One of my favourite things about Gemma’s story is that when she became educated AND heartbroken about slavery and she did not know what to do or where to start, she says “I worked my patch.” She started where she was.
So I am starting where I am, with very small things. I invited some mum-friends in my community round to watch the video. For me this means friendships that started at yoga, antenatal class, Jo Jingles and church. This is my patch.
A few of us met on Friday night and started to wonder about where our clothes come from and to wonder about what we can do. We are starting with our kids’ clothes – the clothes that threaten to overtake our houses. We admit we are confused. We admit we don’t always feel like thinking hard about the complexities of this.

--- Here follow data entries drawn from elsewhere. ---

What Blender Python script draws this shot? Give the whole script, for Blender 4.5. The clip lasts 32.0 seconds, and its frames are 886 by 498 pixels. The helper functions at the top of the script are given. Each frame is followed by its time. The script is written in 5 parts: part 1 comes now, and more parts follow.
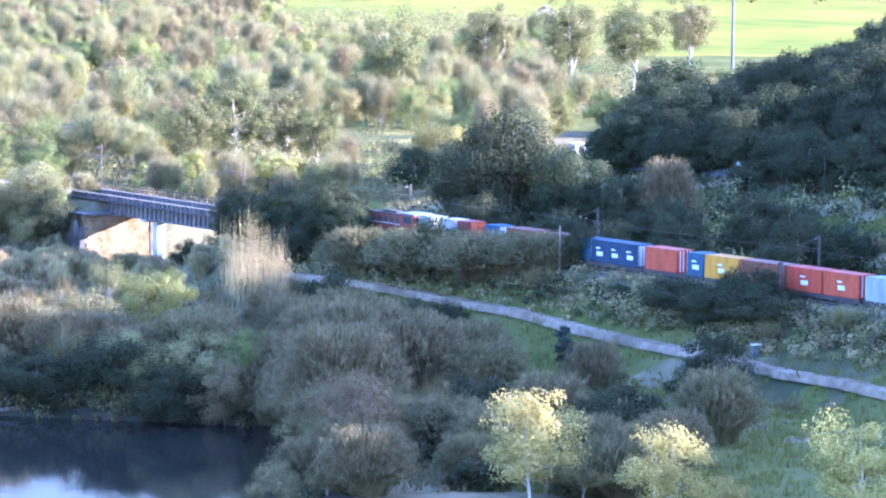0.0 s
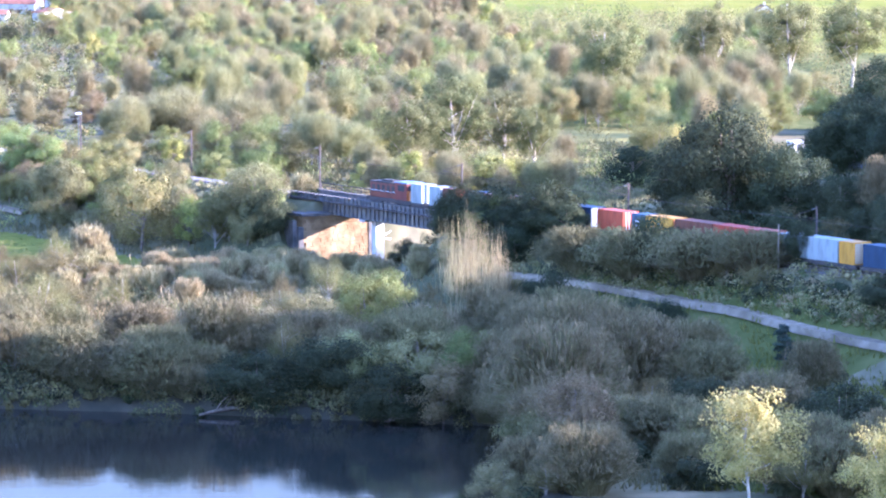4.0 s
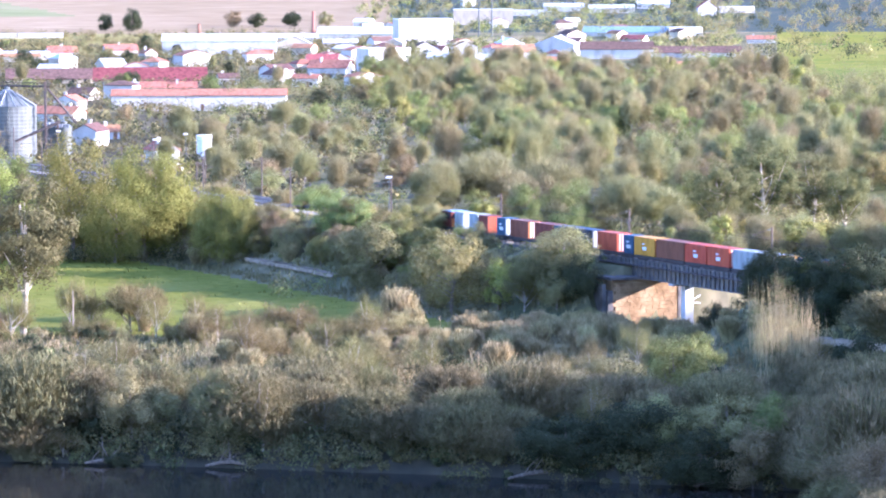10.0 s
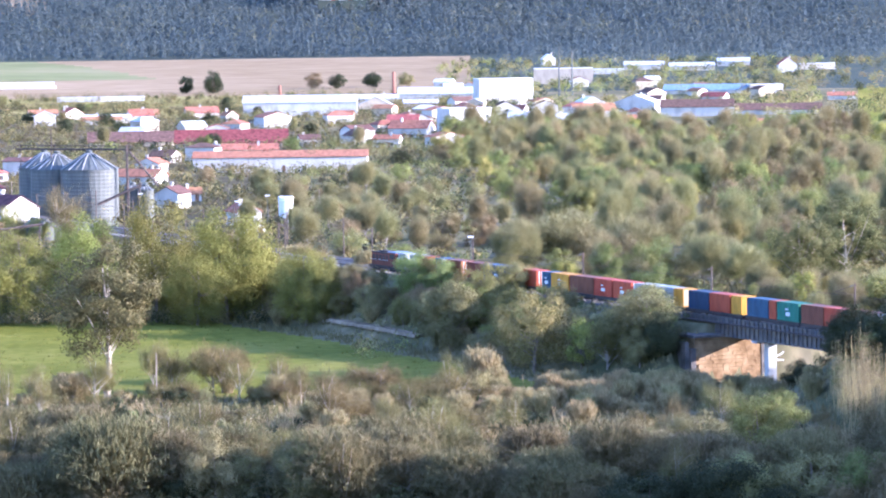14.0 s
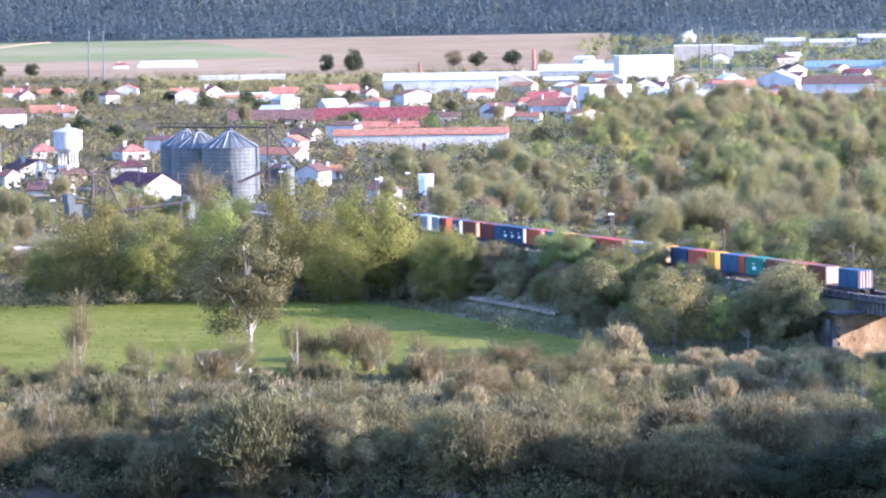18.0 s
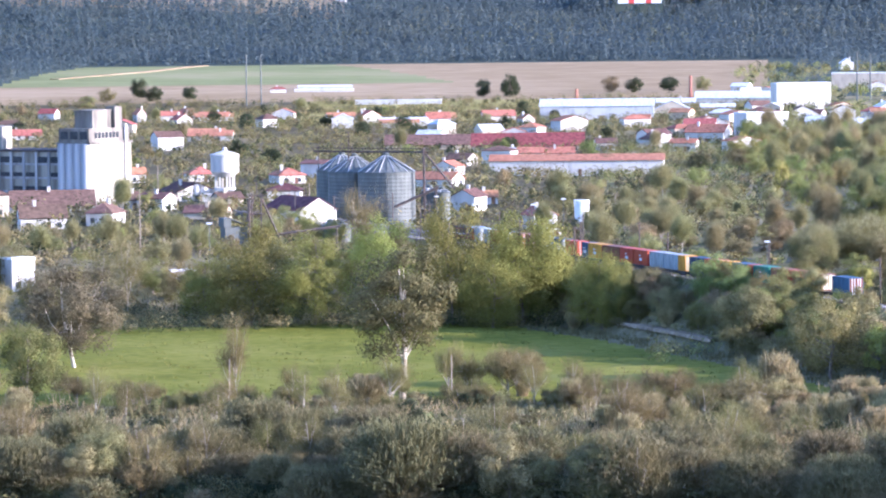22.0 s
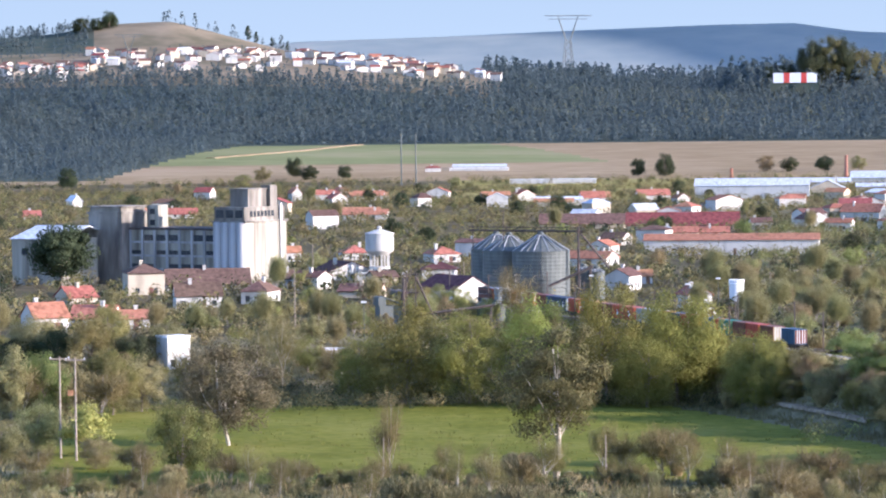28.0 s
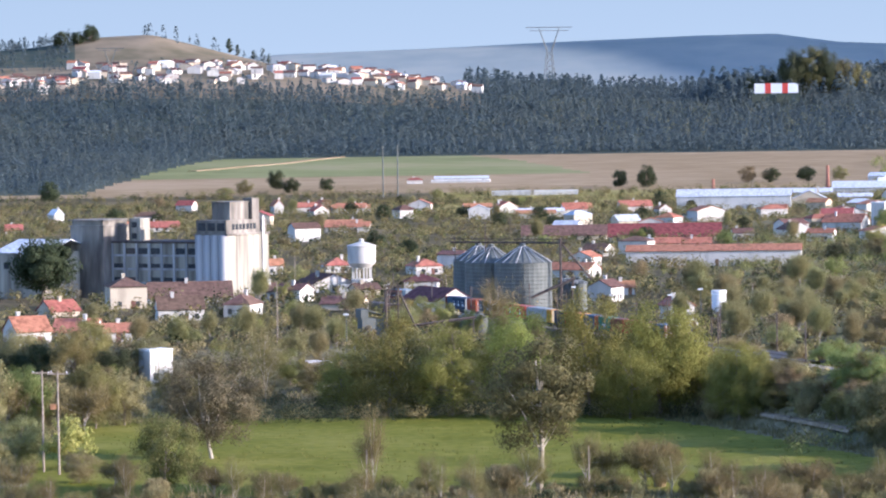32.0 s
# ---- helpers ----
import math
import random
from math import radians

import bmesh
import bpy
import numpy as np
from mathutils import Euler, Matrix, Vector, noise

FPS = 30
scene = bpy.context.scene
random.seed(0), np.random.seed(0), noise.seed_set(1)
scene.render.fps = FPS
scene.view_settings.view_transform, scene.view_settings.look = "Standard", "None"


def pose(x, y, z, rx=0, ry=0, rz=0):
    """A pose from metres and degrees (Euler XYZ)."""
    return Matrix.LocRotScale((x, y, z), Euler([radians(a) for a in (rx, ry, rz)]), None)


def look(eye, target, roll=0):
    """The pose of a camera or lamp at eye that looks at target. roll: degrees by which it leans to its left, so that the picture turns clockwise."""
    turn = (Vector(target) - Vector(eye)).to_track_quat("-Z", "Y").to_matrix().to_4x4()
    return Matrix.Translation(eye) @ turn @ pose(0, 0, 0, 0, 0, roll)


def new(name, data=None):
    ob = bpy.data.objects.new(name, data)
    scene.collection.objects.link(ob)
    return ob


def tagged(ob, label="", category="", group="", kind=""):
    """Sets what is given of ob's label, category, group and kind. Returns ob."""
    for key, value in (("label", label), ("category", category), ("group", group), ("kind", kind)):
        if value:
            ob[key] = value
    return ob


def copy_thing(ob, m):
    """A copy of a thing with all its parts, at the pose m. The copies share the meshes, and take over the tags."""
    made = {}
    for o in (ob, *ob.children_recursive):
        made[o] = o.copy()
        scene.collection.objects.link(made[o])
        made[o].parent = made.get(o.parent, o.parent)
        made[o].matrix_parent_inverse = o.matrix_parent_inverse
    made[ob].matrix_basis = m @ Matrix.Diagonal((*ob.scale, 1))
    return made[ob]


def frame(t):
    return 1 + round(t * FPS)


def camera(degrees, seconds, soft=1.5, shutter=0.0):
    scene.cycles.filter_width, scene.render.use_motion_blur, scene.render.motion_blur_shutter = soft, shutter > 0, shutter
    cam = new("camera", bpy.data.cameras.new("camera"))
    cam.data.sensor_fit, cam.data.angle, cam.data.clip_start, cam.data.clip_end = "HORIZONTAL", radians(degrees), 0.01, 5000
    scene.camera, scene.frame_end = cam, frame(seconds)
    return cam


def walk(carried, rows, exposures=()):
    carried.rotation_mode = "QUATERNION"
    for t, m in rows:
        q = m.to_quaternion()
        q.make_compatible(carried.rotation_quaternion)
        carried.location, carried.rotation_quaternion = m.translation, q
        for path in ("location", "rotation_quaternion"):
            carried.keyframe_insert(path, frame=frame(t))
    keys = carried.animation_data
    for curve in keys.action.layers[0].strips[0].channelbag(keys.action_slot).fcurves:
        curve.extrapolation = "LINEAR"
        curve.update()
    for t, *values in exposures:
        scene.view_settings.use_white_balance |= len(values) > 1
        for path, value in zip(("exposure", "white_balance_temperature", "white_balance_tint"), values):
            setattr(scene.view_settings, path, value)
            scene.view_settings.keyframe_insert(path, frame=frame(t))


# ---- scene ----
LENS = 12.79
cam = camera(LENS, 32.0, soft=2.1)
EYE = (0.0, 0.0, 54.0)
# seconds, yaw, pitch, roll of a camera that pans and tilts on its tripod
AIM = [
    (0, -15.375, -5.264, -0.537), (0.5, -15.183, -5.218, -0.304), (1, -14.659, -5.263, -0.423), (1.5, -13.886, -5.259, -0.395), (2, -13.364, -5.287, -0.283),
    (2.5, -12.980, -5.391, -0.096), (4.5, -11.787, -5.251, -0.191), (5, -11.103, -5.232, -0.375), (5.5, -10.115, -4.999, -0.379), (6, -9.508, -4.934, -0.109),
    (6.5, -9.288, -4.860, 0.055), (7, -9.006, -4.816, 0.233), (7.5, -9.010, -4.801, 0.004), (8, -9.057, -4.624, 0.091), (8.5, -8.795, -4.533, 0.366),
    (9, -8.256, -4.527, 0.319), (9.5, -7.892, -4.502, 0.262), (10, -7.704, -4.362, 0.166), (10.5, -7.568, -4.209, 0.388), (11, -7.322, -4.144, 0.470),
    (11.5, -7.237, -4.097, 0.582), (12, -7.349, -3.970, 0.688), (12.5, -7.231, -3.886, 0.694), (13, -7.049, -3.631, 0.711), (13.5, -6.845, -3.473, 0.570),
    (14, -6.519, -3.489, 0.754), (14.5, -6.023, -3.572, 0.744), (15, -5.692, -3.506, 0.726), (15.5, -5.521, -3.587, 0.809), (17.5, -4.576, -3.762, 1.002),
    (18, -4.476, -3.786, 0.962), (18.5, -4.358, -3.828, 0.801), (19, -4.361, -3.835, 0.746), (19.5, -4.176, -3.849, 0.818), (20, -3.848, -3.768, 0.801),
    (20.5, -3.376, -3.622, 0.649), (21, -3.026, -3.454, 0.698), (21.5, -2.747, -3.408, 0.601), (22, -2.228, -3.386, 0.631), (22.5, -1.632, -3.269, 0.500),
    (23, -1.258, -3.332, 0.247), (23.5, -0.852, -3.256, 0.236), (24, -0.480, -3.150, 0.003), (24.5, -0.378, -2.959, 0.017), (25, -0.334, -2.752, 0.278),
    (25.5, -0.157, -2.675, 0.364), (27.5, 0.039, -2.421, 1.031), (28, 0.000, -2.217, 0.600), (28.5, -0.006, -2.069, 0.712), (29, -0.063, -1.680, 0.695),
    (29.5, 0.056, -1.552, 0.835), (30, 0.087, -1.627, 0.772), (30.5, -0.099, -1.791, 0.802), (31, -0.199, -1.856, 0.811), (31.5, -0.172, -1.983, 0.984),
    (32, -0.261, -2.046, 0.854),
]
walk(cam, [(t, pose(*EYE, 90 + p, 0, w) @ pose(0, 0, 0, 0, 0, -r)) for t, w, p, r in AIM],
     exposures=[(0.0, 3.25, 4500, 38), (3.0, 3.07, 4600, 38), (6.0, 2.86, 4650, 37), (9.0, 2.63, 4700, 36), (13.0, 2.33, 4750, 34), (19.0, 2.18, 4750, 33), (23.0, 1.9, 4800, 30), (28.0, 1.52, 5050, 26), (32.0, 1.4, 5050, 26)])

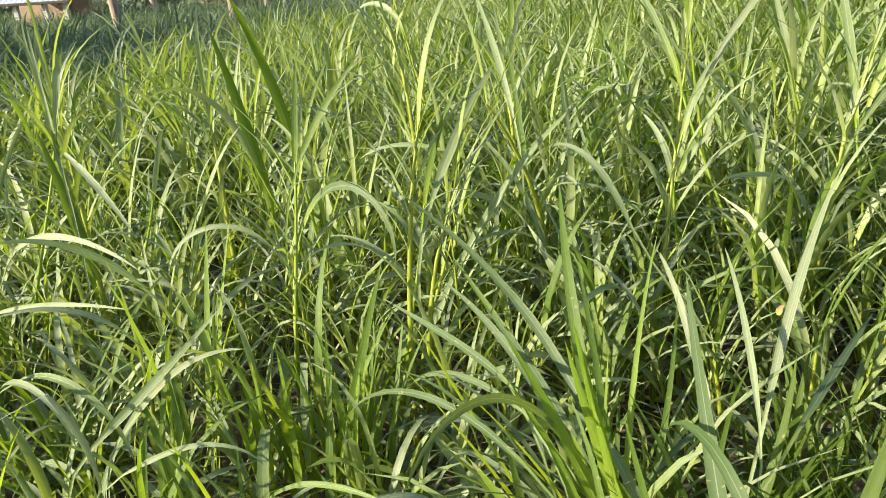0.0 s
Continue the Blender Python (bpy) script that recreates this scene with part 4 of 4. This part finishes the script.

We were already trying to be counter-culture by not spending too much on clothes, by trying to keep their volume at bay, by dressing our kids in hand-me-downs. And we wonder will a letter or postcard from us have any influence on a global brand? But we trust the Activists and Campaigners, and we can do this. So we have started emailing and sending letters to the CEOs of our favourite and most-worn baby/children’s labels (even if they come to us second-hand or are bought by Nanas and honorary Aunties, as most of my girls’ clothes are). So for me this means Polarn O. Pyret, Boden, Marks & Spencer, Next and Asda. To start with.
We are trying to think more creatively too and maybe we will come up with more ideas, but in the meantime, I’m telling Johnnie Boden that I am a mother who loves dressing her daughters in Mini Boden but I am extremely concerned about the trafficking of young women in the cotton supply chain. I would like to be able to buy his clothes knowing they are free form this. I would like to be able to recommend his brand to family and friends. Will he map and report on his cotton supply chain? Will he commit to Stop the Traffik’s Protocol? I’m not prepared to dress my girls in clothes that other girls have been exploited for.
Suzanne Kim says that ‘they say that stories don’t really have an impact on you unless you’re connected, but if you really think about it we are connected’.
These stories are in my laundry basket. I hope you hear them, wherever they are for you. And I hope we all join Gemma, working our patch, in some small way.